[Required work]
Look through the material and copy each line holding "that".

[Provided records]

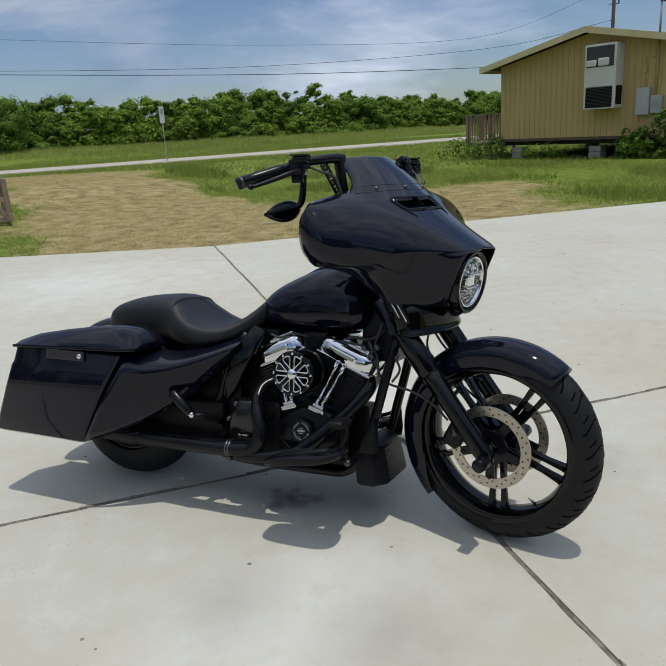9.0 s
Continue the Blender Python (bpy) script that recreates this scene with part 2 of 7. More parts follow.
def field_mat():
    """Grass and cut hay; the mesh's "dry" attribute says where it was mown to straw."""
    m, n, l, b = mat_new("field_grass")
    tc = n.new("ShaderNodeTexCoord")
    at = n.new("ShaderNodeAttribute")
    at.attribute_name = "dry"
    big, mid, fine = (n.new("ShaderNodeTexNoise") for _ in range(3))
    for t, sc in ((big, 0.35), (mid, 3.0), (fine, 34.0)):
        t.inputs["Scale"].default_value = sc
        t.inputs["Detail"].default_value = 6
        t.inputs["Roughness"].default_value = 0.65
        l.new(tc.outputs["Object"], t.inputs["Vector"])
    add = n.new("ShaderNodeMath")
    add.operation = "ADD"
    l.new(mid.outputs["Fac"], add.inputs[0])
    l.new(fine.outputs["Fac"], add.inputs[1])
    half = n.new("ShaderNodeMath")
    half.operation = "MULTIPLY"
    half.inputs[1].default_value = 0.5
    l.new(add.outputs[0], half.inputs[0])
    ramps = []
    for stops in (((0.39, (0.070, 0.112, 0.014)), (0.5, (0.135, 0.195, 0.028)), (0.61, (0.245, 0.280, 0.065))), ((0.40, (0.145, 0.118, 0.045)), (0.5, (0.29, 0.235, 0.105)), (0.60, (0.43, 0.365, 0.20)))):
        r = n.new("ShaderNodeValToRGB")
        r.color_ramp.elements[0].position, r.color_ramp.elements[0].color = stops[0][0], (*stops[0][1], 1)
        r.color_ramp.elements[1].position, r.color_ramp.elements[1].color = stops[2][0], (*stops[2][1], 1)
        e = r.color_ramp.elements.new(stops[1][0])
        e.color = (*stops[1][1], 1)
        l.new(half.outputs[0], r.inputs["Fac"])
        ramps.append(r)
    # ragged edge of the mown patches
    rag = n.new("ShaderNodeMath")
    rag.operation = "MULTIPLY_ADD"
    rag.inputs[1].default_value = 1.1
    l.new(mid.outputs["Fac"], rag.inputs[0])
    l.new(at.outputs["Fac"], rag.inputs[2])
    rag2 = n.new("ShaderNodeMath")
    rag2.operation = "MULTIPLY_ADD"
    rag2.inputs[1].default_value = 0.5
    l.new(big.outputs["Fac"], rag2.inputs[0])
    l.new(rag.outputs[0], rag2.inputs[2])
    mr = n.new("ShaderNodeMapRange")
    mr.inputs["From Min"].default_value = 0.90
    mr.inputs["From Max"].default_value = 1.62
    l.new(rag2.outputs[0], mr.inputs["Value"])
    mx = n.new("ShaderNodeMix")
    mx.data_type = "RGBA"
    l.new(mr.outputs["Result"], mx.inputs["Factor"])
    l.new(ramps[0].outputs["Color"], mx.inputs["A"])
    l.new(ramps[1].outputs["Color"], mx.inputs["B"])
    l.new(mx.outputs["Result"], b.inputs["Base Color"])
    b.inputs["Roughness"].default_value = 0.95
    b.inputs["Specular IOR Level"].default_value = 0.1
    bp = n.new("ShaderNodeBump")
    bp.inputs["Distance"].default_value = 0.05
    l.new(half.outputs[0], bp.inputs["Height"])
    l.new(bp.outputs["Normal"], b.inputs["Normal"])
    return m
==
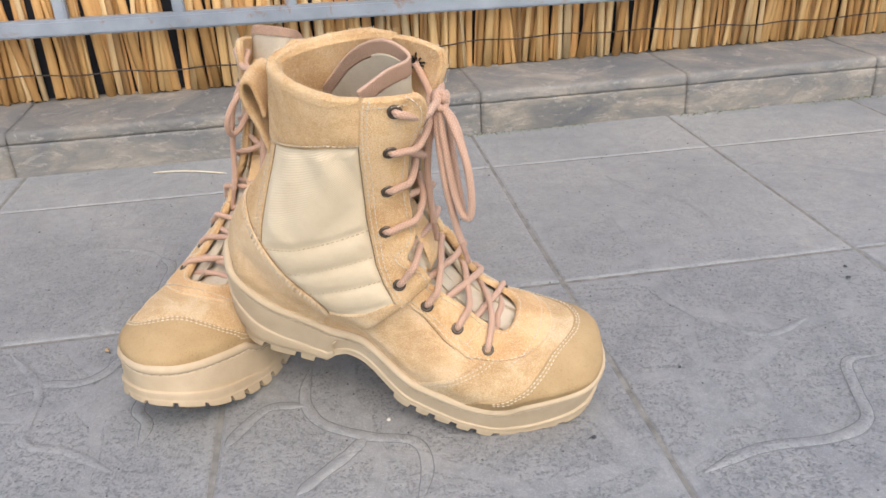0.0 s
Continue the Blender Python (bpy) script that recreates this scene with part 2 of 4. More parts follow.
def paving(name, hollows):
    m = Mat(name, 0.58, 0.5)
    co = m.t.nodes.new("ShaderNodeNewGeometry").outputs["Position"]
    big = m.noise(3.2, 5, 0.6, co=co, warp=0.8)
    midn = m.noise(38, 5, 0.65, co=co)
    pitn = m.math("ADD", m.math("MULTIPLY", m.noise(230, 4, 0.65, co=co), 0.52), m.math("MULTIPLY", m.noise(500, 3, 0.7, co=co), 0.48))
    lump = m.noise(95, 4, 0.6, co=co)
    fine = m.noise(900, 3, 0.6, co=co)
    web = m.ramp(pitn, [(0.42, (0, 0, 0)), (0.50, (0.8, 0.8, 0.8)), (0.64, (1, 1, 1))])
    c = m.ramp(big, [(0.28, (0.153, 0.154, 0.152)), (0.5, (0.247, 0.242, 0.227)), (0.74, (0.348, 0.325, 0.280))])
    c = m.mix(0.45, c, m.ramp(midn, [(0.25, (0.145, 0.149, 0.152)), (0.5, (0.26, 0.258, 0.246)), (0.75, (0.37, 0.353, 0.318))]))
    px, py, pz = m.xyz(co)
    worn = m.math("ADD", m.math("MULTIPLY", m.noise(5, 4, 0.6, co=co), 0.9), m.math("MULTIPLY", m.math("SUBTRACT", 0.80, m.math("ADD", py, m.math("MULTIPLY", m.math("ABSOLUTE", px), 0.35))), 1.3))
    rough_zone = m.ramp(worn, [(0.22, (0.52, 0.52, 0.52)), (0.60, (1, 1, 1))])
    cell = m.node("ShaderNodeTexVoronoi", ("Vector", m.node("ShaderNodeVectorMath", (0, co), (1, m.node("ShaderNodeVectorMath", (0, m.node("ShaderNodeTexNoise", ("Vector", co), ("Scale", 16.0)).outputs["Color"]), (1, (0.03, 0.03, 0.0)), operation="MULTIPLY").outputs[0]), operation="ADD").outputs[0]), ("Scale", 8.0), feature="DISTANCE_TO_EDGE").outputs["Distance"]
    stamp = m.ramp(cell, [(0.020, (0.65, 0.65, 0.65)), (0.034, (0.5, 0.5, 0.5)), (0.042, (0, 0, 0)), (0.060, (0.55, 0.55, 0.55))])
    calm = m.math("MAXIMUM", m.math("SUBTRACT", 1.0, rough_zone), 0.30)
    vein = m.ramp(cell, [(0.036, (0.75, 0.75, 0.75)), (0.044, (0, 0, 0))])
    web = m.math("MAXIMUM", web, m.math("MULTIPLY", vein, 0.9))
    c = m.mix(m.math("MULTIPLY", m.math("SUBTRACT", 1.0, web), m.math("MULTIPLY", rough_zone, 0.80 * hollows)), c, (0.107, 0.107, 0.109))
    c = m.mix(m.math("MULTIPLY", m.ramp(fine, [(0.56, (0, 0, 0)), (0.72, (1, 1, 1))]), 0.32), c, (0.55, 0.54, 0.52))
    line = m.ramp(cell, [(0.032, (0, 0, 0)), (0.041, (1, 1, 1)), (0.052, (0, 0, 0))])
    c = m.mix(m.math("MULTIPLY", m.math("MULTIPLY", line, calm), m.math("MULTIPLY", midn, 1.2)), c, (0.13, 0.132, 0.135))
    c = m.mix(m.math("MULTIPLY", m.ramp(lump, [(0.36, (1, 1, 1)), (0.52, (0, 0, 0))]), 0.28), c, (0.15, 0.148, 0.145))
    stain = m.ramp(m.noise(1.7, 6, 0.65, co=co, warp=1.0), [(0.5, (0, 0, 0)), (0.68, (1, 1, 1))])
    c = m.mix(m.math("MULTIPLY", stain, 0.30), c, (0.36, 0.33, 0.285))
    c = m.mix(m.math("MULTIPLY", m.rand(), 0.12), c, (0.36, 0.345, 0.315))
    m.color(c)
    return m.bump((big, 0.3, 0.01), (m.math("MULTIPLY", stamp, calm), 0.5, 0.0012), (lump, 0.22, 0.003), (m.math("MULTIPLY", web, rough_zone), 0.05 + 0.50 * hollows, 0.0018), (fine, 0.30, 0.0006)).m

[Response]
Continue the Blender Python (bpy) script that recreates this scene with part 2 of 7. More parts follow.
Continue the Blender Python (bpy) script that recreates this scene with part 2 of 4. More parts follow.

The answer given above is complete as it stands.